Defined a member function `void friedel()' which chages the values of the data to the values of the Friedel opposite of the data. (e.g. a magnitude is unchanged, a phase will be negated).
Defined a member function `void shift_phase(const float)' which chages the values of the data to the value of a symmetry equivalent with the given phase shift from the original. (e.g. a magnitude is unchanged, a phase will have the shift added to it).
Define a member function `static const string type()' for that struct which returns a `type name' string for this type.
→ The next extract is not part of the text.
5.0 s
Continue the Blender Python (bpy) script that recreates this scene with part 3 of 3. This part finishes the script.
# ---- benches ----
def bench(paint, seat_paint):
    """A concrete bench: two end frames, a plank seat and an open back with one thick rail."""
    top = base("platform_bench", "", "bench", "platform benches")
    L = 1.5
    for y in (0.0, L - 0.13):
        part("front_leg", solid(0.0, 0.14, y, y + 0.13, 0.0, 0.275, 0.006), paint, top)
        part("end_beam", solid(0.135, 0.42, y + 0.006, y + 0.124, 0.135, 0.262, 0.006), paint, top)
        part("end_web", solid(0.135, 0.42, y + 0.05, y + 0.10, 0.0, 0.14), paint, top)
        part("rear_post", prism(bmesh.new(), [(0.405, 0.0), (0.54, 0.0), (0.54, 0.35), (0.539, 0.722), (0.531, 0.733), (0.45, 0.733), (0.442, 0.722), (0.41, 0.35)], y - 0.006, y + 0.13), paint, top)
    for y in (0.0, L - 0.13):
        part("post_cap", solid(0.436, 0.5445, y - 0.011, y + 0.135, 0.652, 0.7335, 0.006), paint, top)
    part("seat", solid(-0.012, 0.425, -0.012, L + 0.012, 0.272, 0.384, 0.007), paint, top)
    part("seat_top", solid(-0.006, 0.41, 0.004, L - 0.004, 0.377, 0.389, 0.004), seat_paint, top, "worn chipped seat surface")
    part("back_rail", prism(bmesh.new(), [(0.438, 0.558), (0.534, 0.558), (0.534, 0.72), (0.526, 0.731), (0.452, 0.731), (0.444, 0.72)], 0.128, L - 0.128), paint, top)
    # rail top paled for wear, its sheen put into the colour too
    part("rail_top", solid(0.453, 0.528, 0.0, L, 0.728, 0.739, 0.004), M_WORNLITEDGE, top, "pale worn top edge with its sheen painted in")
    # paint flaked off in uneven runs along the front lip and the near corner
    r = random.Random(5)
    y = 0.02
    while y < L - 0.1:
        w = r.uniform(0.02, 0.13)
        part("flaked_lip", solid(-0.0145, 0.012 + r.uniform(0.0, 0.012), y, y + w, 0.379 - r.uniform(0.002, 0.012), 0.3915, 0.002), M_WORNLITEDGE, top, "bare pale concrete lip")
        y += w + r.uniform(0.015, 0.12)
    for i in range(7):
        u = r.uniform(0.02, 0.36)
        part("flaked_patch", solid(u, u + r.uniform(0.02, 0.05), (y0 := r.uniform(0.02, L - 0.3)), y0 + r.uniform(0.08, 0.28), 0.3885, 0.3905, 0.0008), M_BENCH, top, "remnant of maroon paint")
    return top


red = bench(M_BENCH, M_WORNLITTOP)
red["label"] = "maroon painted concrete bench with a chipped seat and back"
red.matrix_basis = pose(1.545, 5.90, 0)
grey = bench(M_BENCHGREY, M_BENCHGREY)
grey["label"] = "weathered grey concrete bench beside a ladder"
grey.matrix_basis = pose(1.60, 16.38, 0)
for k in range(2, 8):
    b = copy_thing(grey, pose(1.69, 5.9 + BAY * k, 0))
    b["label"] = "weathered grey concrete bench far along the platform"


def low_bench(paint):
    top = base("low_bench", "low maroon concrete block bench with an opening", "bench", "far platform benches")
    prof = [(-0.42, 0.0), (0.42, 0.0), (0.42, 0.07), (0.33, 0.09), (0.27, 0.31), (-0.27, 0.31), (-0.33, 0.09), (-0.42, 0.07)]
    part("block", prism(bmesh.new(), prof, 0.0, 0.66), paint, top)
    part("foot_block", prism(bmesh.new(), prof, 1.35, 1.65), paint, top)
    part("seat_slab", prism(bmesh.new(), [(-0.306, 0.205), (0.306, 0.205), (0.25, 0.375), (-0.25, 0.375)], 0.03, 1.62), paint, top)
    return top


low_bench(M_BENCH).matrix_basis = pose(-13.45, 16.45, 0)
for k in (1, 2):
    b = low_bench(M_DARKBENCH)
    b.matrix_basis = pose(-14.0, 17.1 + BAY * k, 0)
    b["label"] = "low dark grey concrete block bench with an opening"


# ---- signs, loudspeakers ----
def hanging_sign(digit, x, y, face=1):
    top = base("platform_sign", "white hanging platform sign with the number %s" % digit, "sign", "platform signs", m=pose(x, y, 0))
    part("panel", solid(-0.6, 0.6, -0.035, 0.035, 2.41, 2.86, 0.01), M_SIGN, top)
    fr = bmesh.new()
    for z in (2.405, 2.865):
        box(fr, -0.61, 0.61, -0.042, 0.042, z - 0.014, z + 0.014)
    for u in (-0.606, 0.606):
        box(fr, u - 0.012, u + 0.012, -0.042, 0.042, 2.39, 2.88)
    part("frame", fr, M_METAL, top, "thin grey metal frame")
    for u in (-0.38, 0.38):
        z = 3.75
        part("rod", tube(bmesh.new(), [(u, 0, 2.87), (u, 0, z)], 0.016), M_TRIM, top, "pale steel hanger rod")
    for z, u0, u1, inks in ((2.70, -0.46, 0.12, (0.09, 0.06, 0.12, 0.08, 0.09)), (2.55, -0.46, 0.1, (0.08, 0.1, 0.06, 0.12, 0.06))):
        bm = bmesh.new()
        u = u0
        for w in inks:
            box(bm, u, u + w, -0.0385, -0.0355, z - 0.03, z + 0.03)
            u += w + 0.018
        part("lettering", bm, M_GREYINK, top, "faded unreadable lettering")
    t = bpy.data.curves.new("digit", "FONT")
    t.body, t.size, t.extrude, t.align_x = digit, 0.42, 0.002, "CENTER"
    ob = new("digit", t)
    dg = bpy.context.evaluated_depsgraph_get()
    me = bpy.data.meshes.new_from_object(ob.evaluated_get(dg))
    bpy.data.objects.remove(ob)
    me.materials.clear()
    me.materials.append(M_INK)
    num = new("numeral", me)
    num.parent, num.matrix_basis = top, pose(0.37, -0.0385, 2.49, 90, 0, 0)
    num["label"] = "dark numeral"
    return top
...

This is used to identify the data type and to infer column names in an mtz file.

For example, an F_phi group are defined as follows:

struct F_phi
{
  float f,phi;
  F_phi() { f=phi=Nan(); }
  static const String type() { return "F_phi"; }
  void friedel() { phi=-phi; }
  void shift_phase(const ftype dphi) { phi+=dphi; }
  const bool missing() const { return (isnan(f) || isnan(phi)); }
};

The datalist types are constructed from the individual data type by a template class.

If you need to store your new datatype in an MTZ file, you must also define an MTZ_iotype by derivation from clipper::MTZ_iotype_base, create a static instance of the new MTZ_iotype, and add it to the mtz_iotype_registry.